Sur le terrain, les cheminots sont confrontés au discours du management, qui se révèle sans ambiguïté : « La concurrence arrive, il faut se préparer. » Pour le transport de marchandises, la SNCF est déjà mise en concurrence avec des opérateurs privés. Le résultat ne s’est pas fait attendre : la SNCF a commencé à se débarrasser des transports « non rentables ». Des milliers de tonnes passent du train, non pas à d’autres entreprises ferroviaires, mais à la route. Tous les beaux discours sur le réchauffement climatique tombent à l’eau, dans un climat de concurrence, ce n’est pas le train qui gagne de « nouveaux marchés », mais la route ! Idem concernant le transport de voyageurs.

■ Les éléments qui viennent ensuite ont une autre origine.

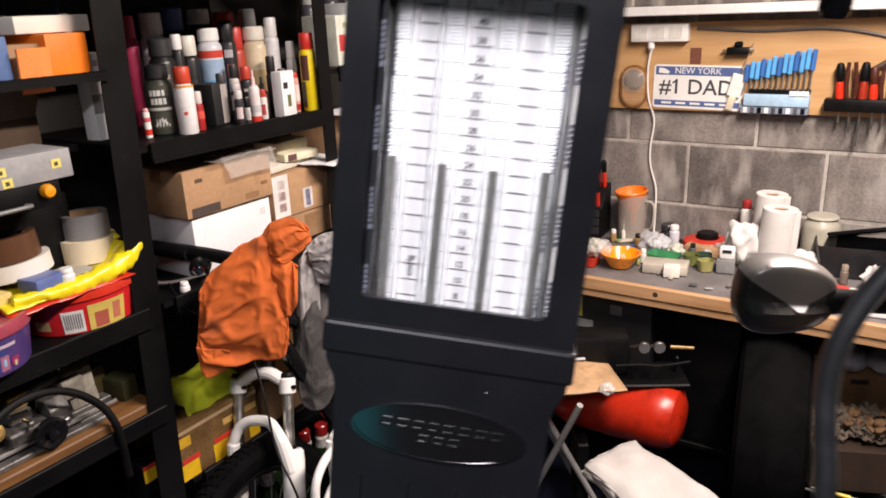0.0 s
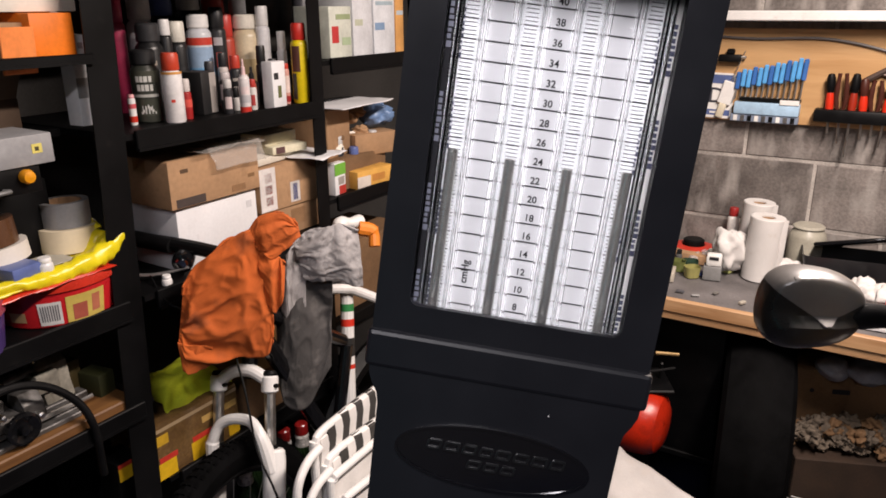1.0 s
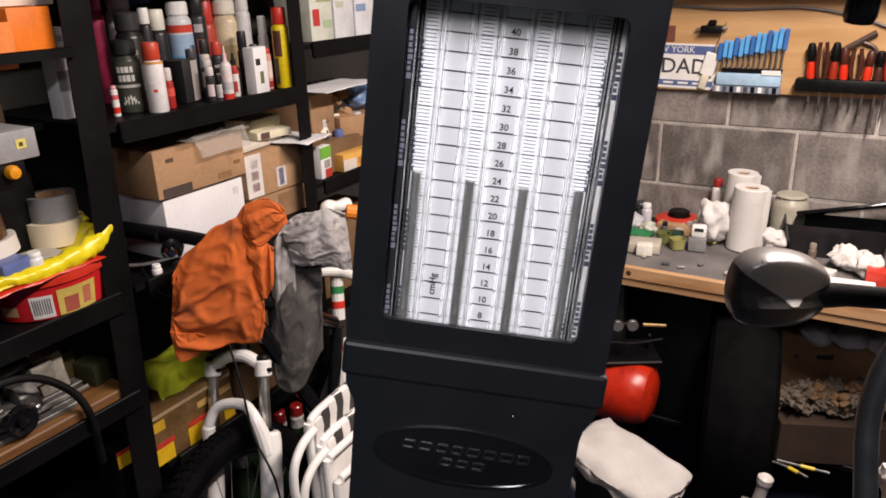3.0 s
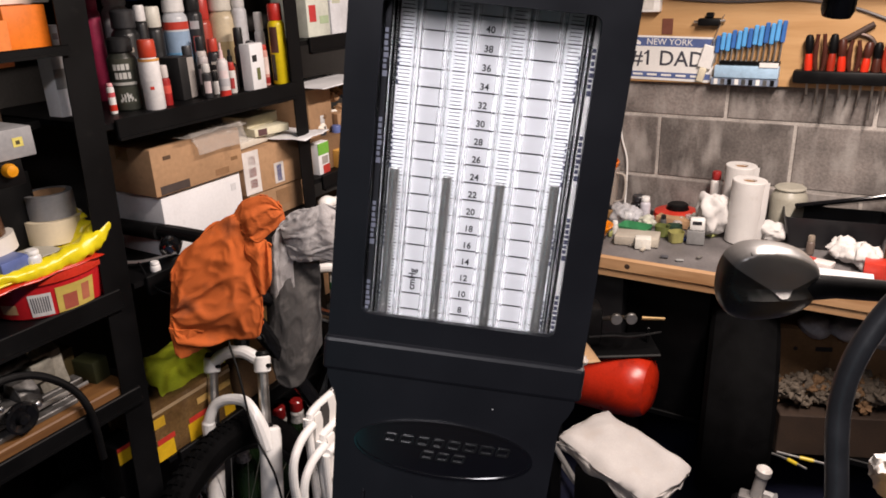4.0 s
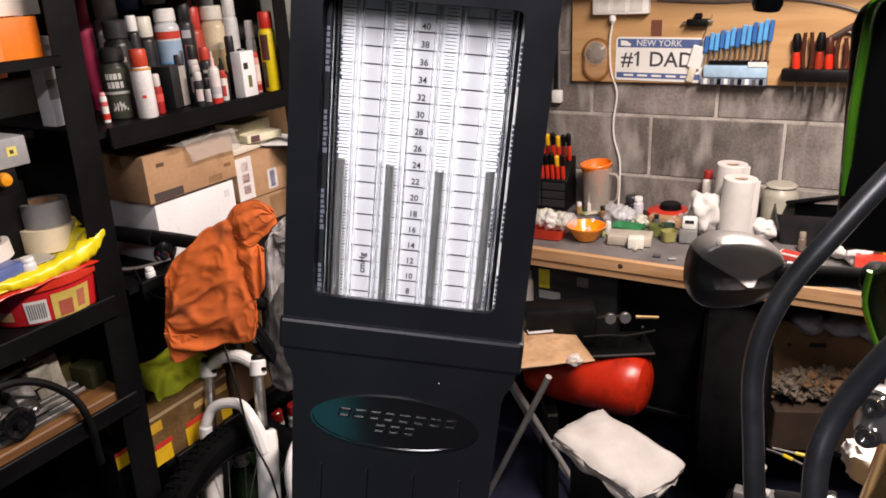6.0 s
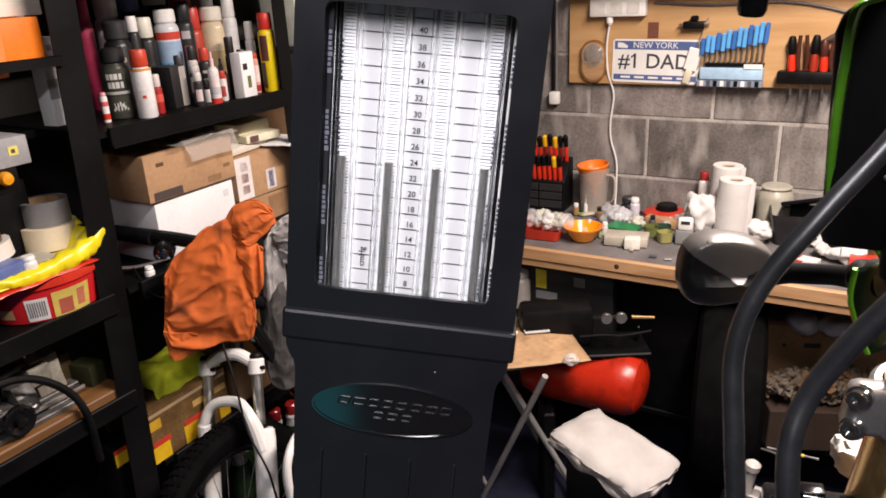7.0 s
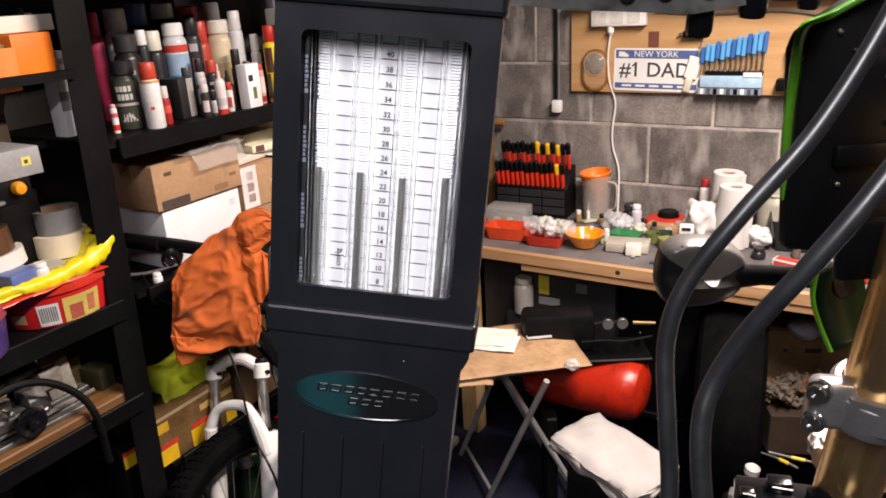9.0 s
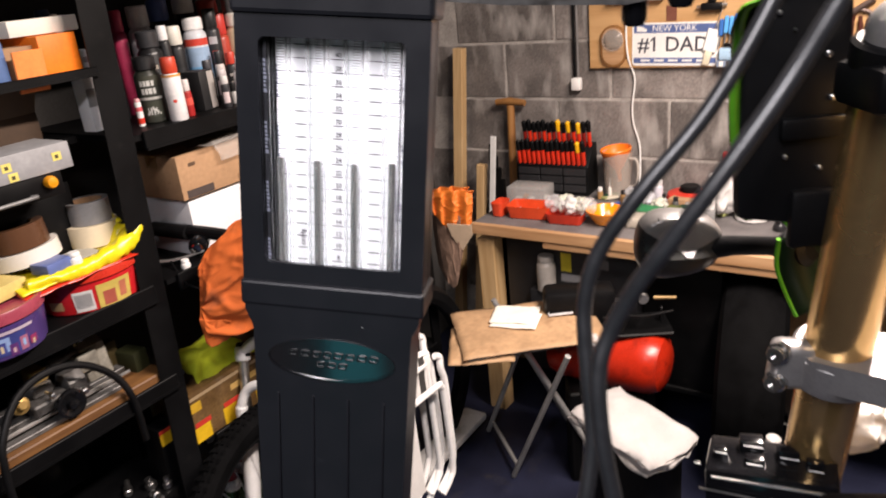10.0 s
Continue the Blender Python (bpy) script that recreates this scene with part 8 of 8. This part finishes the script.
# the figure one has a flag at its top
part("numeral_flag", prism(B(), [(0.001, 0.0262), (0.001, 0.018), (-0.010, 0.012), (-0.010, 0.0175)], -0.0006, 0.0, m=pose(-0.0750, -0.0014, -0.002)), paint((0.045, 0.045, 0.06), 0.6), np_, smooth=0)
lettering("NEW YORK", 0.030, WHITE_PLASTIC, np_, pose(0.0, -0.0022, 0.0545), 0.0002)
for k in range(5):
    part("printed_bar", box(B(), -0.12 + 0.05 * k, -0.0023, -0.060, -0.085 + 0.05 * k, -0.0019, -0.053), WHITE_PLASTIC, np_, smooth=0)

ck = thing("oval_gauge", -0.712, TY, 1.35, "oval wooden plaque with a round glass dial", "dial", m=pose(-0.712, TY, 1.352))
part("back", prism(B(), rounded(0.098, 0.150, 0.047, 8), -0.012, 0.002), HARDWOOD, ck)
part("inset", prism(B(), rounded(0.082, 0.134, 0.039, 8), -0.014, -0.012), PINE, ck)
part("dial_rim", lathe(B(), [(0.042, 0), (0.042, 0.006), (0.039, 0.008), (0.037, 0.005)], 30, pose(0, -0.014, 0.022, 90, 0, 0), cap=False), SHINY_POLY, ck)
part("dial_face", lathe(B(), [(0.037, 0.0), (0.037, 0.003)], 30, pose(0, -0.014, 0.022, 90, 0, 0)), paint((0.46, 0.36, 0.28), 0.12), ck)
part("glass", lathe(B(), [(0.0375, 0.003), (0.030, 0.010), (0.018, 0.014), (0.002, 0.016)], 30, pose(0, -0.014, 0.022, 90, 0, 0)), SHINY_POLY, ck, "domed clear glass")

pw = thing("power_strip", -0.622, TY, 1.52, "white power strip fixed to the board", "power strip", m=pose(-0.622, TY, 1.537))
part("case", box(B(), -0.10, -0.035, -0.030, 0.10, 0.0, 0.030, 0.006, 2), WHITE_PLASTIC, pw)
for k in range(3):
    part("socket_face", box(B(), -0.085 + 0.06 * k, -0.0362, -0.020, -0.040 + 0.06 * k, -0.0348, 0.020, 0.0005), paint((0.66, 0.64, 0.6), 0.4), pw)
part("plug", lathe(B(), [(0.012, 0), (0.012, 0.02), (0.006, 0.03)], 14, pose(-0.03, -0.018, -0.030, 180, 0, 0)), WHITE_PLASTIC, pw)
cb = thing("white_cable", -0.65, TY, 0.81, "white cable hanging from the power strip to the bench", "cable")
part("cable", sweep(B(), curve_points([(0.0, -0.018, 0.68), (-0.012, -0.012, 0.60), (-0.008, -0.004, 0.50), (0.012, 0.010, 0.42), (0.002, 0.012, 0.32), (0.006, 0.012, 0.25), (0.030, 0.010, 0.17), (0.036, 0.0, 0.08), (0.040, -0.02, 0.0)], 7), 0.0036, 8), WHITE_PLASTIC, cb)
so = thing("light_switch", -0.866, 2.89, 1.205, "white pull switch on a conduit", "switch", m=pose(-0.866, 2.893, 1.212))
part("body", box(B(), -0.019, -0.03, -0.024, 0.019, 0.0, 0.024, 0.006, 2), WHITE_PLASTIC, so)
part("conduit", sweep(B(), [(0.004, -0.008, 0.02), (0.004, -0.008, 1.2)], 0.005, 12), mat("grey_conduit", (0.16, 0.15, 0.145), 0.5), so)
part("cord", sweep(B(), [(-0.010, -0.008, 0.02), (-0.010, -0.006, 1.2)], 0.004, 8), BLACK_PLASTIC, so)

kt = thing("driver_bit_set", -0.225, TY, 1.27, "pale blue rack of blue-handled drivers on the board", "tool set", m=pose(-0.228, TY, 1.272))
BLUE = paint((0.10, 0.36, 0.72), 0.4)
PALE = paint((0.38, 0.55, 0.72), 0.4)
part("tray_front", box(B(), -0.10, -0.035, 0.026, 0.10, 0.0, 0.066, 0.004, 2), PALE, kt)
part("lower_tray", box(B(), -0.11, -0.030, 0.0, 0.10, 0.0, 0.025, 0.003), paint((0.20, 0.24, 0.32), 0.4), kt)
part("dark_slot", box(B(), -0.085, -0.0362, 0.070, 0.10, -0.004, 0.081, 0.002), BLACK_PLASTIC, kt)
part("clear_strip", box(B(), 0.04, -0.0385, 0.062, 0.098, -0.0365, 0.078, 0.001), WHITE_PLASTIC, kt)
for k in range(13):
    h = 0.108 + 0.0030 * k + 0.006 * (k % 2)
    x = -0.104 + 0.0165 * k
    bm = part("shaft", sweep(B(), [(x, -0.018, 0.07), (x + 0.004, -0.018, h)], 0.0032, 6), STEEL, kt)
    part("handle", box(B(), -0.0068, -0.007, 0.0, 0.0068, 0.007, 0.056 + 0.0010 * k, 0.003, m=pose(x + 0.004, -0.018, h - 0.004, 0, 3, 0)), BLUE if k % 3 else paint((0.04, 0.14, 0.42), 0.4), kt)
for k in range(9):
    part("bit", box(B(), -0.098 + 0.022 * k, -0.0325, 0.004, -0.086 + 0.022 * k, -0.0302, 0.022), (WHITE_PLASTIC, STEEL, BLACK_PLASTIC)[k % 3], kt, smooth=0)
wt = thing("white_tool", -0.365, TY, 1.30, "white plastic scraper hung across the plate", "scraper", m=pose(-0.362, TY - 0.012, 1.345, 0, 14, 0))
part("blade", box(B(), -0.022, -0.004, -0.022, 0.022, 0.004, 0.055, 0.003), WHITE_PLASTIC, wt)
part("handle", box(B(), -0.012, -0.007, -0.068, 0.012, 0.007, -0.02, 0.004, 2), paint((0.66, 0.60, 0.46), 0.5), wt)
part("hanger", sweep(B(), [(0.0, 0, 0.055), (0.008, 0.002, 0.16)], 0.0016, 6), STEEL, wt)

sr = thing("pliers_rack", 0.02, TY, 1.30, "black magnetic rack of red-handled pliers and screwdrivers", "tool rack", m=pose(0.028, TY, 1.300))
part("bar", box(B(), -0.113, -0.045, -0.010, 0.165, 0.0, 0.030, 0.006, 2), BLACK_PLASTIC, sr)
DARK_GRIP = paint((0.06, 0.016, 0.010), 0.4)
for k in range(8):
    x = -0.092 + 0.031 * k
    t = thing("hand_tool", 0, 0, 0, "red and black handled tool in the wall rack", "hand tool", group="tools in the wall rack", m=pose(0.048 + x, TY - 0.024, 1.318, rnd.uniform(-3, 3), rnd.uniform(-5, 6), 0))
    h = 0.112 + rnd.uniform(-0.012, 0.012)
    low = (RH, DARK_GRIP, paint((0.30, 0.022, 0.008), 0.4), RH, DARK_GRIP)[k % 5]
    if k % 3 == 1:
        for sgn in (-1, 1):
            part("grip", sweep(B(), curve_points([(0.002 * sgn, 0, -0.01), (0.012 * sgn, 0, 0.03), (0.013 * sgn, 0, 0.07), (0.009 * sgn, 0, h)], 4), [0.006] * 4 + [0.0075] * 6 + [0.006] * 3, 10), low, t)
    else:
        part("handle", lathe(B(), [(0.006, 0), (0.0115, 0.006), (0.0125, h * 0.30), (0.0105, h * 0.48), (0.0095, h * 0.52)], 14), low, t)
        part("grip_top", lathe(B(), [(0.0098, h * 0.52), (0.0128, h * 0.66), (0.0128, h * 0.88), (0.009, h * 0.98), (0.003, h)], 14), DARK_GRIP if k % 2 else BH, t)
    part("blade", sweep(B(), [(0, 0, 0.0), (0, 0, -0.045 - (0.02, 0.05, 0.09, 0.035)[k % 4])], 0.0036, 8), STEEL, t)
pt = thing("water_pump_pliers", 0.06, TY, 1.42, "dark pliers hung above the rack", "pliers", m=pose(0.07, TY - 0.01, 1.425))
part("jaw", sweep(B(), [(-0.07, 0, -0.03), (-0.01, 0, 0.005), (0.05, 0, 0.045)], [0.006, 0.010, 0.009], 8), mat("old_steel", (0.10, 0.07, 0.06), 0.5, 0.6), pt)
part("handle", sweep(B(), curve_points([(0.0, 0, 0.02), (0.05, 0, 0.0), (0.075, 0, -0.06), (0.07, 0, -0.10)], 5), 0.006, 8), mat("old_steel_b", (0.10, 0.07, 0.06), 0.5, 0.6), pt)
bc = thing("cable_run", -0.2, TY, 1.53, "grey cable run along the tool board", "cable")
part("cable", sweep(B(), curve_points([(-0.30, -0.006, 0.02), (-0.10, -0.006, 0.008), (0.10, -0.006, 0.012), (0.25, -0.006, -0.012), (0.36, -0.006, -0.05)], 8), 0.0045, 8), mat("cable_grey", (0.10, 0.09, 0.09), 0.5), bc)
cl = thing("small_vice", -0.33, TY, 1.47, "small dark clamp hanging on the board", "clamp", m=pose(-0.36, TY, 1.475))
part("body", box(box(B(), -0.035, -0.03, -0.012, 0.035, 0.0, 0.012, 0.004, 2), -0.012, -0.022, 0.012, 0.012, 0.0, 0.03, 0.004), BLACK_PLASTIC, cl)
part("screw", sweep(B(), [(-0.05, -0.015, 0.0), (0.05, -0.015, 0.004)], 0.005, 8), STEEL, cl)
ph = thing("photo_card", -0.497, TY, 1.45, "small dark photo card tucked behind the plate", "card", m=pose(-0.50, TY, 1.455))
part("card", box(B(), -0.018, -0.003, -0.022, 0.018, 0.0, 0.030), paint((0.16, 0.06, 0.04), 0.4), ph, smooth=0)

fp = thing("kraft_paper", -1.07, 2.275, 0.75, "folded cream paper tucked in the orange sack", "paper")
bm = prism(B(), [(-0.05, 0.07), (0.045, 0.07), (0.045, 0.03), (0.0, -0.035), (-0.035, 0.02)], -0.004, 0.0, m=pose(0, 0, 0, 6, 0, 10))
part("sheet", bm, mat("cream_kraft", (0.50, 0.38, 0.27), 0.85, var=0.12, scale=14, bump=0.2), fp)

# scattered odds and ends over the worktop
for k in range(34):
    x, y = rnd.uniform(-0.72, -0.24), rnd.uniform(2.52, 2.78)
    if k < 20:
        rgb = ((0.05, 0.22, 0.10), (0.30, 0.32, 0.12), (0.06, 0.10, 0.30), (0.42, 0.40, 0.36), (0.5, 0.05, 0.03), (0.03, 0.03, 0.035), (0.55, 0.50, 0.40))[k % 7]
        carton(x, y, BZ, rnd.uniform(0.02, 0.06), rnd.uniform(0.010, 0.03), rnd.uniform(0.005, 0.018), "small oddment lying among bench clutter", paint(rgb, 0.45), rnd.uniform(0, 180), name="oddment", category="oddment")
    elif k < 27:
        wad("parts_bag", x, y, BZ, rnd.uniform(0.016, 0.03), (POLY, PALE_MIX)[k % 2], "small crumpled clear bag on the bench", "bag", 200 + k, 0.8)
    else:
        aerosol(x, y, BZ, rnd.uniform(0.007, 0.012), rnd.uniform(0.03, 0.06), ((0.6, 0.58, 0.55), (0.1, 0.1, 0.1), (0.35, 0.2, 0.08))[k % 3], WHITE if k % 2 else BLACKC, "small bottle standing among bench clutter", [], 0.3, name="small_bottle", category="bottle")

# ---- blocks of the back wall ----
bm = box(B(), -0.2195, -0.0015, -0.107, 0.2195, 0.02, 0.107, 0.003)
first = None
for row in range(-6, 6):
    z = 1.1485 + 0.225 * row + 0.1125
    if z > 2.45 or z < 0:
        continue
    for col in range(-4, 8):
        x = -0.511 + 0.45 * col + 0.225 * ((row + 1) % 2) + 0.225
        if x < -1.6 or x > 2.65:
            continue
        if first is None:
            first = part("block", bm, BLOCK, wall_back, smooth=0)
            ob = first
        else:
            ob = new("block", first.data)
            ob.parent = wall_back
        ob.matrix_local = pose(x, 2.9, z, rnd.uniform(-0.3, 0.3), 180 * rnd.randrange(2), rnd.uniform(-0.2, 0.2))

La nouvelle PDG de la SNCF, Anne-Marie Idrac, est donc dans les starting-blocks. Mais il faut dire que le terrain a bien été préparé. Cela fait des années que la SNCF est saucissonnée, dans le but - non avoué - de préparer sa privatisation. Idrac était alors secrétaire d’État des Transports d’Alain Juppé, en 1995, lorsqu’ils voulaient instaurer le contrat de plan, qui visait à réduire à sa plus simple expression le réseau ferré. Celui-ci avait été mis en déroute par la grève de novembre-décembre. Plus tard, Idrac, encore, épaulée par Pons, initie le Réseau ferré de France (RFF), prélude au dépeçage de la SNCF. Mais c’est la gauche plurielle, avec Jean-Claude Gayssot (PCF), qui mettra en place RFF...
Bref, pour préparer cette libéralisation du secteur, le ministère des Transports a sorti « le nouveau code du travail » pour les entreprises désirant s’attaquer au marché. Celui-ci est, bien sûr, en deçà de la réglementation du travail en cours à la SNCF, aussi bien sur le plan de la sécurité de la circulation que des conditions de travail, ce qui est bien souvent la même chose.
Non contente de se séparer des activités « non rentables », la SNCF cherche aussi à réduire ses coûts. De ce point de vue, les emplois et les salaires des cheminots sont vus comme une charge qu’il faut réduire au maximum : après des années sans augmentation des salaires et des milliers de suppressions de postes, les cheminots ont donc fait grève, le 8 novembre, pour des embauches et des augmentations salariales. À ce rythme, la direction de la SNCF considérera les retraites des cheminots comme un handicap face à une concurrence dont les salariés ne disposent pas des mêmes droits. Le plus fort, c’est que c’est la SNCF elle-même qui crée sa propre concurrence ! Elle explique que ce n’est pas possible d’embaucher, mais elle crée des postes de salarié de droit privé dans sa filiale Effia, pour l’accueil des usagers en gare. Et ce n’est qu’un début.
Les cheminots s’opposent à cela par la grève. Comme pour EDF et GDF, c’est l’idée même de service public qui est attaquée. La mobilisation des cheminots est une nécessité, mais il faudra, contre la libéralisation, des luttes communes avec les usagers.